Still, in the midst of the talk about Theron’s transformation, Jenkins is the Midwestern girl who loves Journey and wanted to paint. Now, after two short films and stints at the prestigious Cooper Union and AFI Film School, Jenkins is finally working on a canvas worthy of her talent and ambition.
Someone said on National Public Radio that people seem to be responding to Charlize Theron the way people would respond to Cindy Crawford doing Hamlet.
I know! And I’ve even read some really mean things where they’re like … “little known model Charlize Theron,” and my boyfriend said, and I thought it was so interesting, “I don’t understand what’s up with the revisionist history. Like everyone has always known she’s been an actor and she was in the fuckin’ ‘Italian Job’ last year for godsakes! Like she’s a huge actress, what are people talking about?”
When did you feel confident with the tone of the movie?
Charlize has the answer to something which is kind of appropriate to this, which is that, we never knew. We kind of had to walk into the uncomfortable position of not knowing how this would affect people tonally. What I decided to do was to see Aileen Wuornos’ story this way. The way the movie is. That was how I saw it. I saw that she had killed seven people, and I knew that she had done it, and that she had ruined peoples’ lives, and there was no inching away from that. I also felt heartbroken of the life that she had to live leading up to that, and I saw this kind of simple struggle that led to all of this. So tonally, I just stay true to my own heart.
I never … I fought, and we all did, never to be swayed by anybody else’s opinion of the circumstances, because I was the one taking on telling this person’s life morally, and I was the one whose name was going to be on it and had to live with it, so down to the nuance, I just had to stay true to what I believed the truth was. So there was no room for conversations like “We’d like to make her more sympathetic or not.” That was out of the question for me.
The voiceover plays a huge role in dictating the tone. Was that in the original script?
That was always a huge part of the storytelling tool to me, because someone like Aileen Wuornos, very damaged people, do not have a very good ability to explain the context of where they’re coming from.
By the time they’re 31, which is how old Aileen was, they’ve become so guarded and reactionary that the way you end up discovering who they are is by the accidental information that slips out in other stories that they tell. So that to me was an incredible tool, and it really served the juxtaposition of how she would compartmentalize things in her mind. This was really important to me.
And you had a relationship with Wuornos as well before shooting.
I was writing to her, and we were writing to each other, and it was the six months leading up to what ended up being her execution, which we didn’t know was going to happen. And it was all kind of meetings that were hopefully leading up to us sitting down and interviewing her, but out of nowhere, her execution was scheduled, and we never saw it coming, and it just became distasteful to pursue, and she ended up doing that last interview with [documentarian] Nick Broomfield, which was the much better thing to do, because he’s making a documentary, so that footage was actually useful.
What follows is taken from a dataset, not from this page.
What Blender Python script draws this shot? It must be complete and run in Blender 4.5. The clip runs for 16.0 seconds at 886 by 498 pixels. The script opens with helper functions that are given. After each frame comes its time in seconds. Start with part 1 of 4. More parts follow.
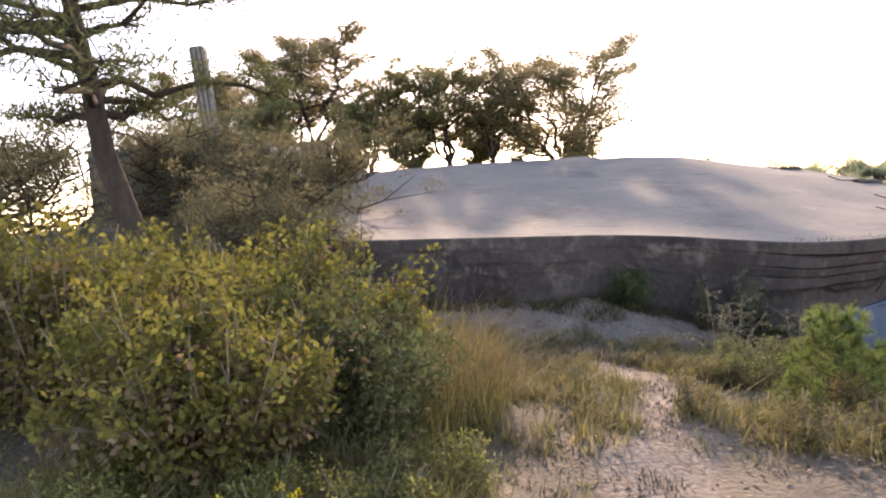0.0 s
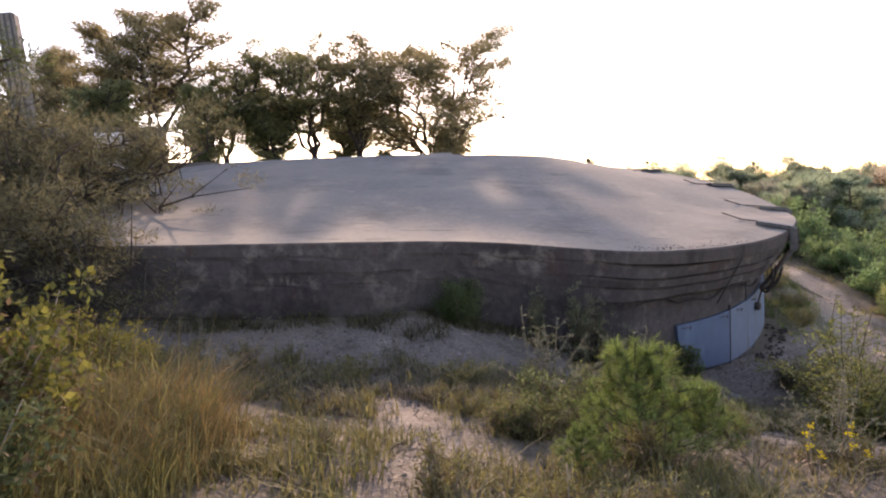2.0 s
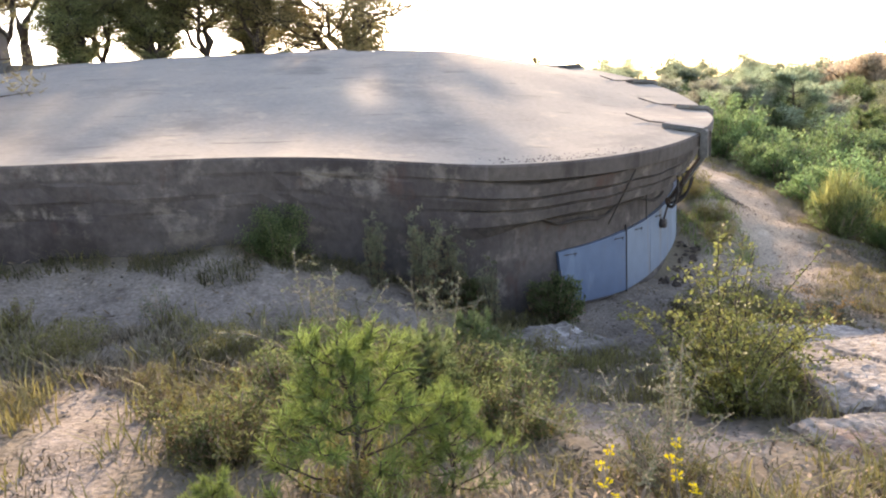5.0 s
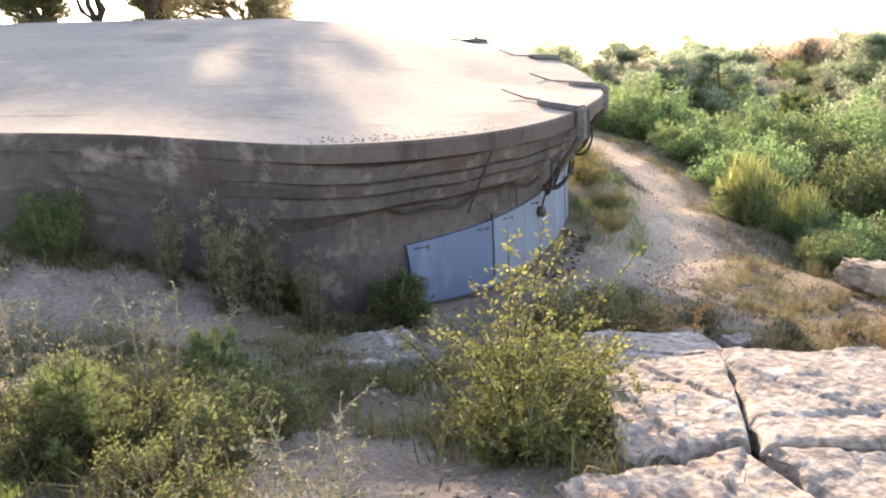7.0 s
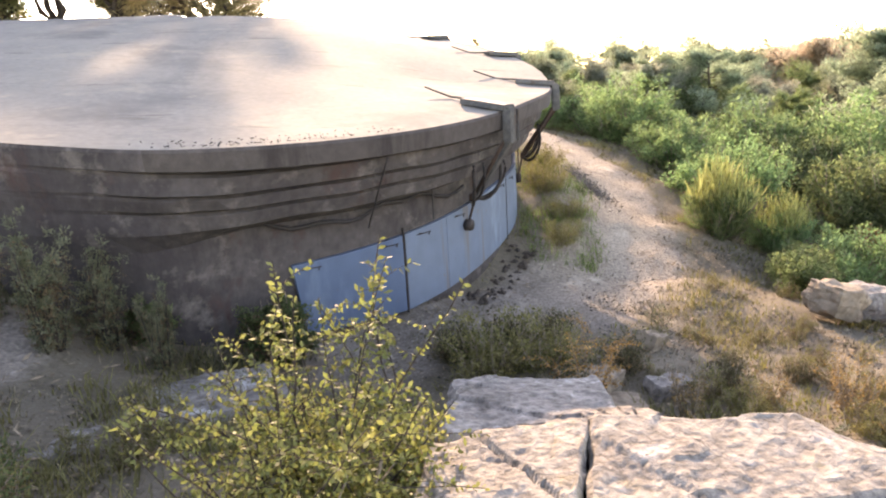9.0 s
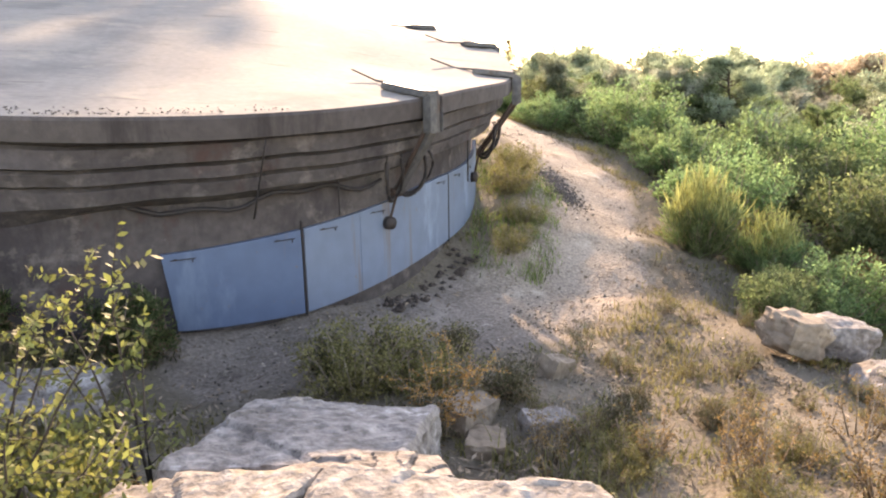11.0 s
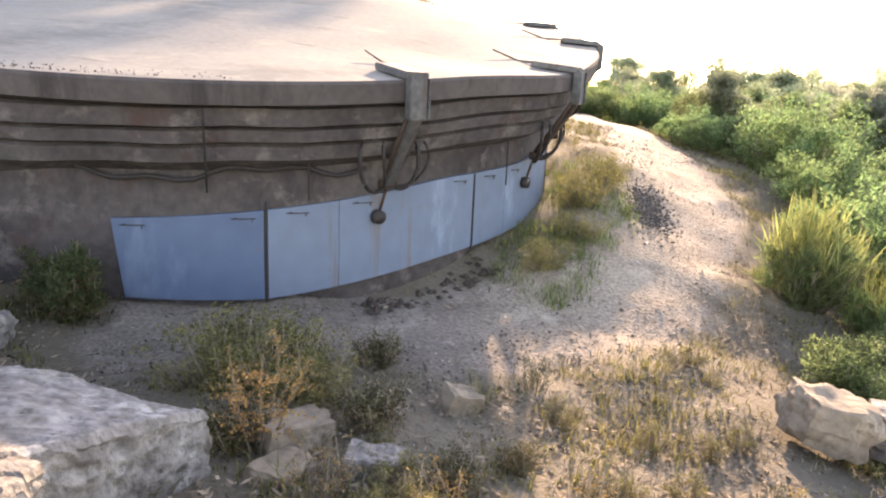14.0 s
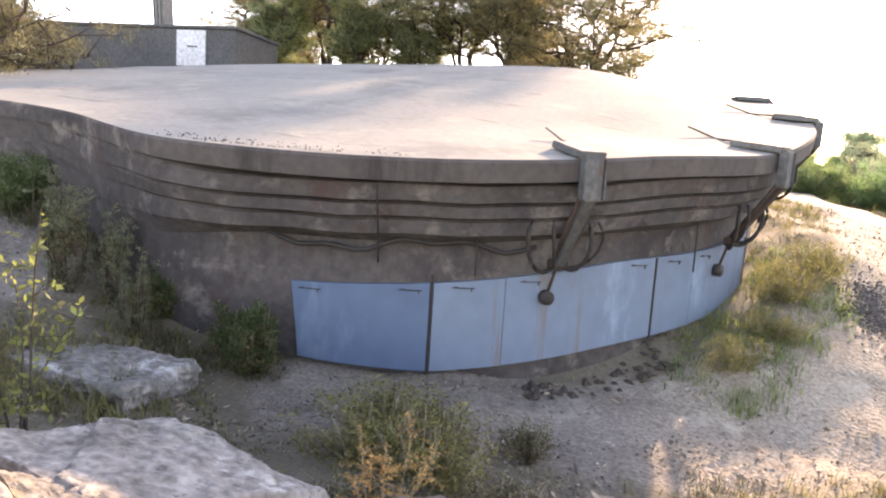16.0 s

You’ve said you wanted a Roger Corman experience — i.e. a low budget film to get into the film business — with this movie.
No, initially, I stepped into it, because if I thought a movie about Aileen Wuornos was going to turn into what it turned into, I would’ve never thought that.
I knew that people were making these really low-budget genre serial killer-type films and I’ve said Roger Corman in the context that a lot of people have gotten their start that way and here, I’m just going to approach this as an opportunity to make a character film because the people making those films don’t really care what you give them. They’re aiming so much lower that they don’t really care. They don’t tell you that the film has to be this or the film has to be that. It just has to be about Aileen Wuornos. And as soon I stepped into it, I realized I wasn’t willing to take any deal to write the script because I just became overwhelmed with the moral promises I was making to the story and I couldn’t take a chance with producers signed on who didn’t agree with me, and so I did it all on my own, and I assumed it would lead us back, and then it took off.
Was filmmaking something that came to you in college?
It came to me the minute I realized that you could do that. It was everything I wanted to do. I had lived in Kansas when I was in junior high, and at the beginning of high school, and I knew I wasn’t going to be able to do anything besides some sort of the arts. And in the Midwest it was just kind of like you could be a graphic artist or a fine artist. And so I thought, I guess I’ll be a fine artist, so I became consumed with getting into Cooper Union, where I ended up going for painting. But the minute I got there, I took an experimental film course, and realized that all of my loves, because I actually think music is my first love, but not something I play, came together in one medium.
Do you know when you’ll be able to step back from all this and breathe and realize that this is more than just a movie?
I realize that all the time, and I always have, but it’s been so nonstop, that I can’t quite believe it. And I think the weirdest, saddest realization about all of it is that that moment never really comes. They come in many different little moments, but the moment where you raise the glass and take time off and realize it all worked out, that’s not really the great moment. And sadly, that’s the moment we’re all always chasing, but I think the moment where we’re all on three hours of sleep where the magic moments happen on set — that’s it. That’s the moment where it’s incredible and from there, it becomes contingent on so many outside forces, it’s never quite the same.
Every day, I can’t believe what this has become and so many people have asked me, “How will you let go?” And I don’t think that I will. I don’t think I’ll ever be able to leave this film and this story behind. I think it’s going to be a part of me forever.